> [WHAT IS BEING ASKED] Return each line of the material verbatim.

> [RAW DATA]
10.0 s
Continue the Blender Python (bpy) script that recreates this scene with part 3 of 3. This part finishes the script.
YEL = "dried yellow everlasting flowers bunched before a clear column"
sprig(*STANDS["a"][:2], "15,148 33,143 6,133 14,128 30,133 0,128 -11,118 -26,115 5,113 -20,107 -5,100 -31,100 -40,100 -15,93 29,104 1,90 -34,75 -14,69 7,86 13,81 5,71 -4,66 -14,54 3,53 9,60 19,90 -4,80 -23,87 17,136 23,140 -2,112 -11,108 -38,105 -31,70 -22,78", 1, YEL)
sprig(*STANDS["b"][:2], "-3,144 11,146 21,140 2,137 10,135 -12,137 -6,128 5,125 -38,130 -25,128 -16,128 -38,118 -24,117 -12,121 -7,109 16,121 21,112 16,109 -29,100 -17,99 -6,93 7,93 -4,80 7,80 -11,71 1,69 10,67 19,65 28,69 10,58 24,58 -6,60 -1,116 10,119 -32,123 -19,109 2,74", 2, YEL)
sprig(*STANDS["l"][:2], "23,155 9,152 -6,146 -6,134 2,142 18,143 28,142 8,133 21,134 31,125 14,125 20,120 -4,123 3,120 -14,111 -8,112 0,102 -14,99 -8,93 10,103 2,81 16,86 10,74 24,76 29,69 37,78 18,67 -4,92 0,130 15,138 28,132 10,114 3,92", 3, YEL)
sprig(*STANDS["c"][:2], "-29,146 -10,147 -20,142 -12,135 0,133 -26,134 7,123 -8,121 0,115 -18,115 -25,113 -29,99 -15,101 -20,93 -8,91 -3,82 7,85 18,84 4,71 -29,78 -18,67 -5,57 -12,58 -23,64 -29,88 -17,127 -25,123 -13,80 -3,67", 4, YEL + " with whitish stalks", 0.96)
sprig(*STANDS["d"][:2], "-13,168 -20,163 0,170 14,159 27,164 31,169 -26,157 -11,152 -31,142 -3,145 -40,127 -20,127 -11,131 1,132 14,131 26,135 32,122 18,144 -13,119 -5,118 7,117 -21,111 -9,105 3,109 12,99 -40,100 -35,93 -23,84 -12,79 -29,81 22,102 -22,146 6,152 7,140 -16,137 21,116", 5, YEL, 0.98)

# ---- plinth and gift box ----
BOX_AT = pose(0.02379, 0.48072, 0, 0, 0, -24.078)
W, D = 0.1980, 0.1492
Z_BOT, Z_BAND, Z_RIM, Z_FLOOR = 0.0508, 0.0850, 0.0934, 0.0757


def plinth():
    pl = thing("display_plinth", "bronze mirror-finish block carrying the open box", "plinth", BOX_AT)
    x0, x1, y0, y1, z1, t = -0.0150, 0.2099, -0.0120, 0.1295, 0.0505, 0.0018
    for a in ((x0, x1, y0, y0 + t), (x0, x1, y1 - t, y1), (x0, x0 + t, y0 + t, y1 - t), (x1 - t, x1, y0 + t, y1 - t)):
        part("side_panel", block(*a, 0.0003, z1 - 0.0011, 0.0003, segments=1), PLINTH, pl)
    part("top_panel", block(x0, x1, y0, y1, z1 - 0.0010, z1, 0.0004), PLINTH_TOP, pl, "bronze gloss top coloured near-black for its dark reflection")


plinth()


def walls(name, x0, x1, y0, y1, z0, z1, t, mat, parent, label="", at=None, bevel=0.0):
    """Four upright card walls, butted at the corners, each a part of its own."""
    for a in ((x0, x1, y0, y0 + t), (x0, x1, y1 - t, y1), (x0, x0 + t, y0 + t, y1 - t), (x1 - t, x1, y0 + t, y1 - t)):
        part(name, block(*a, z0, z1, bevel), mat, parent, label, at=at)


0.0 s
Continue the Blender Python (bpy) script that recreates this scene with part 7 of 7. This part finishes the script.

> [THE ANSWER]
10.0 s
Continue the Blender Python (bpy) script that recreates this scene with part 3 of 3. This part finishes the script.
YEL = "dried yellow everlasting flowers bunched before a clear column"
sprig(*STANDS["a"][:2], "15,148 33,143 6,133 14,128 30,133 0,128 -11,118 -26,115 5,113 -20,107 -5,100 -31,100 -40,100 -15,93 29,104 1,90 -34,75 -14,69 7,86 13,81 5,71 -4,66 -14,54 3,53 9,60 19,90 -4,80 -23,87 17,136 23,140 -2,112 -11,108 -38,105 -31,70 -22,78", 1, YEL)
sprig(*STANDS["b"][:2], "-3,144 11,146 21,140 2,137 10,135 -12,137 -6,128 5,125 -38,130 -25,128 -16,128 -38,118 -24,117 -12,121 -7,109 16,121 21,112 16,109 -29,100 -17,99 -6,93 7,93 -4,80 7,80 -11,71 1,69 10,67 19,65 28,69 10,58 24,58 -6,60 -1,116 10,119 -32,123 -19,109 2,74", 2, YEL)
sprig(*STANDS["l"][:2], "23,155 9,152 -6,146 -6,134 2,142 18,143 28,142 8,133 21,134 31,125 14,125 20,120 -4,123 3,120 -14,111 -8,112 0,102 -14,99 -8,93 10,103 2,81 16,86 10,74 24,76 29,69 37,78 18,67 -4,92 0,130 15,138 28,132 10,114 3,92", 3, YEL)
sprig(*STANDS["c"][:2], "-29,146 -10,147 -20,142 -12,135 0,133 -26,134 7,123 -8,121 0,115 -18,115 -25,113 -29,99 -15,101 -20,93 -8,91 -3,82 7,85 18,84 4,71 -29,78 -18,67 -5,57 -12,58 -23,64 -29,88 -17,127 -25,123 -13,80 -3,67", 4, YEL + " with whitish stalks", 0.96)
sprig(*STANDS["d"][:2], "-13,168 -20,163 0,170 14,159 27,164 31,169 -26,157 -11,152 -31,142 -3,145 -40,127 -20,127 -11,131 1,132 14,131 26,135 32,122 18,144 -13,119 -5,118 7,117 -21,111 -9,105 3,109 12,99 -40,100 -35,93 -23,84 -12,79 -29,81 22,102 -22,146 6,152 7,140 -16,137 21,116", 5, YEL, 0.98)

# ---- plinth and gift box ----
BOX_AT = pose(0.02379, 0.48072, 0, 0, 0, -24.078)
W, D = 0.1980, 0.1492
Z_BOT, Z_BAND, Z_RIM, Z_FLOOR = 0.0508, 0.0850, 0.0934, 0.0757


def plinth():
    pl = thing("display_plinth", "bronze mirror-finish block carrying the open box", "plinth", BOX_AT)
    x0, x1, y0, y1, z1, t = -0.0150, 0.2099, -0.0120, 0.1295, 0.0505, 0.0018
    for a in ((x0, x1, y0, y0 + t), (x0, x1, y1 - t, y1), (x0, x0 + t, y0 + t, y1 - t), (x1 - t, x1, y0 + t, y1 - t)):
        part("side_panel", block(*a, 0.0003, z1 - 0.0011, 0.0003, segments=1), PLINTH, pl)
    part("top_panel", block(x0, x1, y0, y1, z1 - 0.0010, z1, 0.0004), PLINTH_TOP, pl, "bronze gloss top coloured near-black for its dark reflection")


plinth()


def walls(name, x0, x1, y0, y1, z0, z1, t, mat, parent, label="", at=None, bevel=0.0):
    """Four upright card walls, butted at the corners, each a part of its own."""
    for a in ((x0, x1, y0, y0 + t), (x0, x1, y1 - t, y1), (x0, x0 + t, y0 + t, y1 - t), (x1 - t, x1, y0 + t, y1 - t)):
        part(name, block(*a, z0, z1, bevel), mat, parent, label, at=at)


0.0 s
Continue the Blender Python (bpy) script that recreates this scene with part 7 of 7. This part finishes the script.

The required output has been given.